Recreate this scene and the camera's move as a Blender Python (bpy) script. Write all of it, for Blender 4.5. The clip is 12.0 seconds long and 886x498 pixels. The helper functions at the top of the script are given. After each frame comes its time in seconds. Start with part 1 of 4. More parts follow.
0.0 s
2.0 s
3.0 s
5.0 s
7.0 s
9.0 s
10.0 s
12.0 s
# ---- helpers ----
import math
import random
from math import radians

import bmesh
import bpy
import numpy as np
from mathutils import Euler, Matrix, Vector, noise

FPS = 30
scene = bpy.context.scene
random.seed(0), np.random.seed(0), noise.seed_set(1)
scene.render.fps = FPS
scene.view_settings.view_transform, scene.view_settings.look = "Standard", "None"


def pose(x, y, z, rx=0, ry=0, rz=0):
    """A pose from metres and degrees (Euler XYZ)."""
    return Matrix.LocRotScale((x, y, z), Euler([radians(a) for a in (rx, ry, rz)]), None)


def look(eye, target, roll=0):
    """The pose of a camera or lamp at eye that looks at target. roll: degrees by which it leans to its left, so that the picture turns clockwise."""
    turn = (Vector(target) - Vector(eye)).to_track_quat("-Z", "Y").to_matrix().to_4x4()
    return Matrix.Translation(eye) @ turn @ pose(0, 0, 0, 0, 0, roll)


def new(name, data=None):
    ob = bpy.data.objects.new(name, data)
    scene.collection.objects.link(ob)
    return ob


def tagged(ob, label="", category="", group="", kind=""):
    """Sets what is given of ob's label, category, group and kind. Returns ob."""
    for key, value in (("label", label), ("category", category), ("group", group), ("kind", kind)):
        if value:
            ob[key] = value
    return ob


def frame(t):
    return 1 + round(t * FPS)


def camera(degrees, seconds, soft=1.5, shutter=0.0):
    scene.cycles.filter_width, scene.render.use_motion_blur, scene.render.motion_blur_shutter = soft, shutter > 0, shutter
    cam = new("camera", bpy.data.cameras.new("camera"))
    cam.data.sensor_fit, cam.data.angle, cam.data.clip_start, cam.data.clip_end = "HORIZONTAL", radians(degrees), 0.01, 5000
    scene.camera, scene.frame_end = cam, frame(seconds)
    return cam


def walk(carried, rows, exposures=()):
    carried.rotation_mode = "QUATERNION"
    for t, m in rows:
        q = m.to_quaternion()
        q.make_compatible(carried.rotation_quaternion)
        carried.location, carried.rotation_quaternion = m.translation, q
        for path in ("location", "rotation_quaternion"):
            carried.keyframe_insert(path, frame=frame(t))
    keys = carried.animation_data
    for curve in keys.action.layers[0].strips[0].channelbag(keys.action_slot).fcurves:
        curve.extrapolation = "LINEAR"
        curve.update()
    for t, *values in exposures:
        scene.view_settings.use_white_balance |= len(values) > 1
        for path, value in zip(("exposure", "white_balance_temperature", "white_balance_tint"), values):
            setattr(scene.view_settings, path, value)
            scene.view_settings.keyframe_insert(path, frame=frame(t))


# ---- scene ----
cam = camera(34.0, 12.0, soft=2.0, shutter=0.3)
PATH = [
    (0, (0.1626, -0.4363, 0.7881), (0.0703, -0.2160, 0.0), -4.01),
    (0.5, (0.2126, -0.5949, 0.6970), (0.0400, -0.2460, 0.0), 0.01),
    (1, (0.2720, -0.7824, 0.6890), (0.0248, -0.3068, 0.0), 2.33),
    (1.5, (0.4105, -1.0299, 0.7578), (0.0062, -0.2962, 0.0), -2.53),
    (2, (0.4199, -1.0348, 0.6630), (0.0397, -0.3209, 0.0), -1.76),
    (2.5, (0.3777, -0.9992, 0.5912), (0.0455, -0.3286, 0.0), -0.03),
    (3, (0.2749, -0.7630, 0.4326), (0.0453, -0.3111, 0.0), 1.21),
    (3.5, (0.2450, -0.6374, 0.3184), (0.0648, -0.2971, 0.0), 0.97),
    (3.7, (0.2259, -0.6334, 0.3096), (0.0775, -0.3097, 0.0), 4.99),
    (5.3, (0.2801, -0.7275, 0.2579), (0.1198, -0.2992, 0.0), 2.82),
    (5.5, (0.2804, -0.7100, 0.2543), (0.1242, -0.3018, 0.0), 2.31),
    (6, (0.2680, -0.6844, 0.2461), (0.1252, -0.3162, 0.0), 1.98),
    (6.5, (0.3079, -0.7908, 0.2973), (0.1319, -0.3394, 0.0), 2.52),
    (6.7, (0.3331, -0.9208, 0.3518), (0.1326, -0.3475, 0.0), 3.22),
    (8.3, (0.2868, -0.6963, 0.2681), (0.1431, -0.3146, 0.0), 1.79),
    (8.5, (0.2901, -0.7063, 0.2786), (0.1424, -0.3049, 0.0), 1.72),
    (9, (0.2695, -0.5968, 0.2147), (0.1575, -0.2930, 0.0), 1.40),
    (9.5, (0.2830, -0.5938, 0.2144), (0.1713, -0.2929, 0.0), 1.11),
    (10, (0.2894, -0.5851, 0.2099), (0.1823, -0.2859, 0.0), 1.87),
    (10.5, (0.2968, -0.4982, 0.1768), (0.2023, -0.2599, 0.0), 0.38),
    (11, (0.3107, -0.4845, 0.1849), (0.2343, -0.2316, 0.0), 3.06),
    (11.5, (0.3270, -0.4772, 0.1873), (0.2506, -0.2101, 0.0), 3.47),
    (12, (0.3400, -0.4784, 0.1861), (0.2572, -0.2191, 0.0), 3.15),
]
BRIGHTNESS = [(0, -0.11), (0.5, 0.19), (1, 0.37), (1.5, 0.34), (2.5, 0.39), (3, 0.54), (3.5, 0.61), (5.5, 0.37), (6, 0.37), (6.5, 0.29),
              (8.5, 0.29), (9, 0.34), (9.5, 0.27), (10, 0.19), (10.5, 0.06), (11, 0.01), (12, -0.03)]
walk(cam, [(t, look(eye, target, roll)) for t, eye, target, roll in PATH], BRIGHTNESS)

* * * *

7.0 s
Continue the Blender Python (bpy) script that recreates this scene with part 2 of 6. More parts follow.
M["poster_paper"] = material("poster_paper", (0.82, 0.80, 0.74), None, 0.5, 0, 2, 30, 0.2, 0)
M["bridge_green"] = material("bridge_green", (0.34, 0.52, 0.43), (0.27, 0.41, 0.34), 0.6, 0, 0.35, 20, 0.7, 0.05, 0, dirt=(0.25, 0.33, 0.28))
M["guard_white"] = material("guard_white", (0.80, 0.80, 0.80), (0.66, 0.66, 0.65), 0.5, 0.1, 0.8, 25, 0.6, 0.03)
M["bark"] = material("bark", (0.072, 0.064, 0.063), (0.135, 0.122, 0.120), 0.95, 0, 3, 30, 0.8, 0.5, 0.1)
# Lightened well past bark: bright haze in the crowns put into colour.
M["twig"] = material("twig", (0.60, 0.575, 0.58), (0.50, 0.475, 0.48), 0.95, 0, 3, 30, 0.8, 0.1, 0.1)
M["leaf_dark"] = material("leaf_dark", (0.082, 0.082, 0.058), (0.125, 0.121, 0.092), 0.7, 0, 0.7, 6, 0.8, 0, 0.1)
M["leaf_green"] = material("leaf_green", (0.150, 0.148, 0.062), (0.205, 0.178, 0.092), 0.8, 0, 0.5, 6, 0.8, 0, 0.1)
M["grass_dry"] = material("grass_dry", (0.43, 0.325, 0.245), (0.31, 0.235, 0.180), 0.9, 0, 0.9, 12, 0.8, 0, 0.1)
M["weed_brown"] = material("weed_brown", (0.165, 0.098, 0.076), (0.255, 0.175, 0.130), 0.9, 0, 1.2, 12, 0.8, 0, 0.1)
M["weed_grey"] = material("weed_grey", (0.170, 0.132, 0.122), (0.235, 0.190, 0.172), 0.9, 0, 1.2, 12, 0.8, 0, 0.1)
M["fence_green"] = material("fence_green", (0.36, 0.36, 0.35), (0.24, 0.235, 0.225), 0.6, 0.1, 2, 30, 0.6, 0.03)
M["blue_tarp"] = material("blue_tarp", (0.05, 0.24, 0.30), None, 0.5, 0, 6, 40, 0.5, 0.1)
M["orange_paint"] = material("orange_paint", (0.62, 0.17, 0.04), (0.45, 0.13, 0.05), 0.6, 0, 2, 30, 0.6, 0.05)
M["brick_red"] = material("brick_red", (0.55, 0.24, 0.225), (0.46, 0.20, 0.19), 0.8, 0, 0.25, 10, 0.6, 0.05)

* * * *

▶ **WHAT YOU HAVE TO DO**: The line with "q = m.to_quaternion()" marks the start and the line with "carried.keyframe_insert(path, frame=frame(t))" marks the end; transcribe every line in that stretch, unchanged.

▶ **TASK SOLUTION**:
        q = m.to_quaternion()
        q.make_compatible(carried.rotation_quaternion)
        carried.location, carried.rotation_quaternion = m.translation, q
        for path in ("location", "rotation_quaternion"):
            carried.keyframe_insert(path, frame=frame(t))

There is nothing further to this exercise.